A management team with proven sector experience is the most valuable asset that a start-up company can have, according to the Springboard start-up survey 2002. The survey also reveals successful start-ups generally require less than GBP1 million in funding to get off the ground. Two-thirds of start-ups raised less than GBP1 million of external funding and only 18 per cent had raised over GBP5 million.
Stephen Ross, CEO of Springboard, the investment business that led the research, said: “Successful start-ups aren’t always led by revolutionaries and evangelists. Most in fact are led by people who can calculate opportunities and have the experience to exploit them.”
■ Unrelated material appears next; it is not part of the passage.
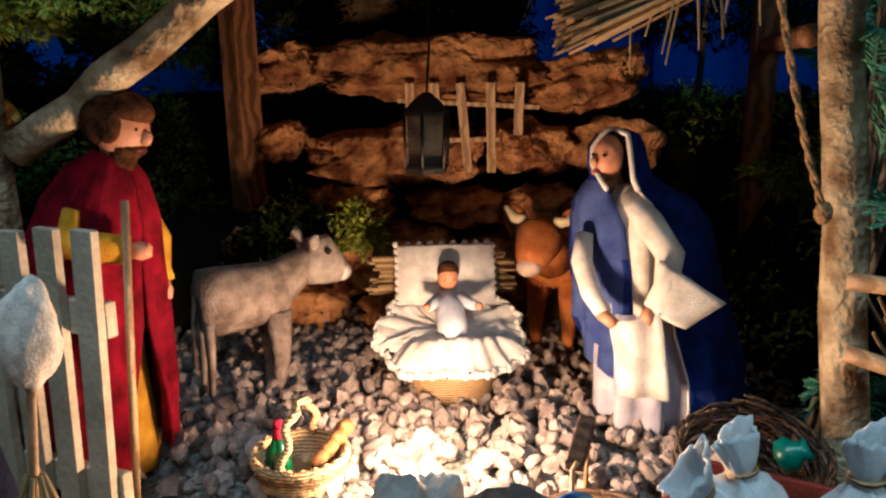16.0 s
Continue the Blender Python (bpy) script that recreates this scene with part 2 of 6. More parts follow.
def lump(material, size, seed, rough=0.25, sharp=False):
    """A stone: a ball pushed in and out."""
    s = Shape()
    n, m = (12, 8) if sharp else (30, 18)
    s.ball((0, 0, 0), 1.0, material, n, m)

    def push(p):
        q = noise.noise(p * 1.3 + Vector((seed * 7.1, 0, 0))) * rough * 1.6 + noise.noise(p * 3.1 + Vector((0, seed * 3.3, 0))) * rough * 0.7 + noise.noise(p * 8.3 + Vector((0, seed * 5.3, 0))) * rough * 0.35
        p = p * (1 + q)
        return Vector((p.x * size[0] / 2, p.y * size[1] / 2, p.z * size[2] / 2))

    return s.warp(push)


def soup(name, pieces, material, label, category, parent=None, kind="stuff"):
    """One object of many small flat or solid pieces: pieces is a list of (verts, faces)."""
    v, f, o = [], [], 0
    for pv, pf in pieces:
        v += pv
        f += [tuple(o + i for i in q) for q in pf]
        o += len(pv)
    me = bpy.data.meshes.new(name)
    me.from_pydata(v, [], f)
    me.materials.append(material)
    ob = new(name, me)
    if parent:
        ob.parent = parent
    return tagged(ob, label, category, kind=kind)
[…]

The survey shows where the dot.coms that crashed got it wrong. Many of these were led by founders with no management experience who thought raising money from investors was a substitute for selling to customers, says Ross. “We hope this survey will encourage a few more proven teams to get out and have a go themselves and not be too concerned about the current difficult environment for raising funds.”
Other key findings from the survey reveal that nine out of ten founders of successful businesses had prior sector experience and 80 per cent of them had worked in their chosen sector for over five years. Two thirds of founders did not find it difficult to raise initial funding and around 70 per cent of successful start-ups make their first sale within four months of opening their doors for business. Upon exit, 66 per cent expect to become millionaires when they sell the business with nearly 40 per cent expecting to make over GBP5 million.
Springboard is a venture capital business focused on start-ups. To date, the firm has backed over 20 management teams across a range of sectors. A start-up itself, the business was founded in 1998 by Stephen Ross, formerly of 3i, and raised GBP5 million by floating on AIM at start-up and a further GBP24 million in April 2000.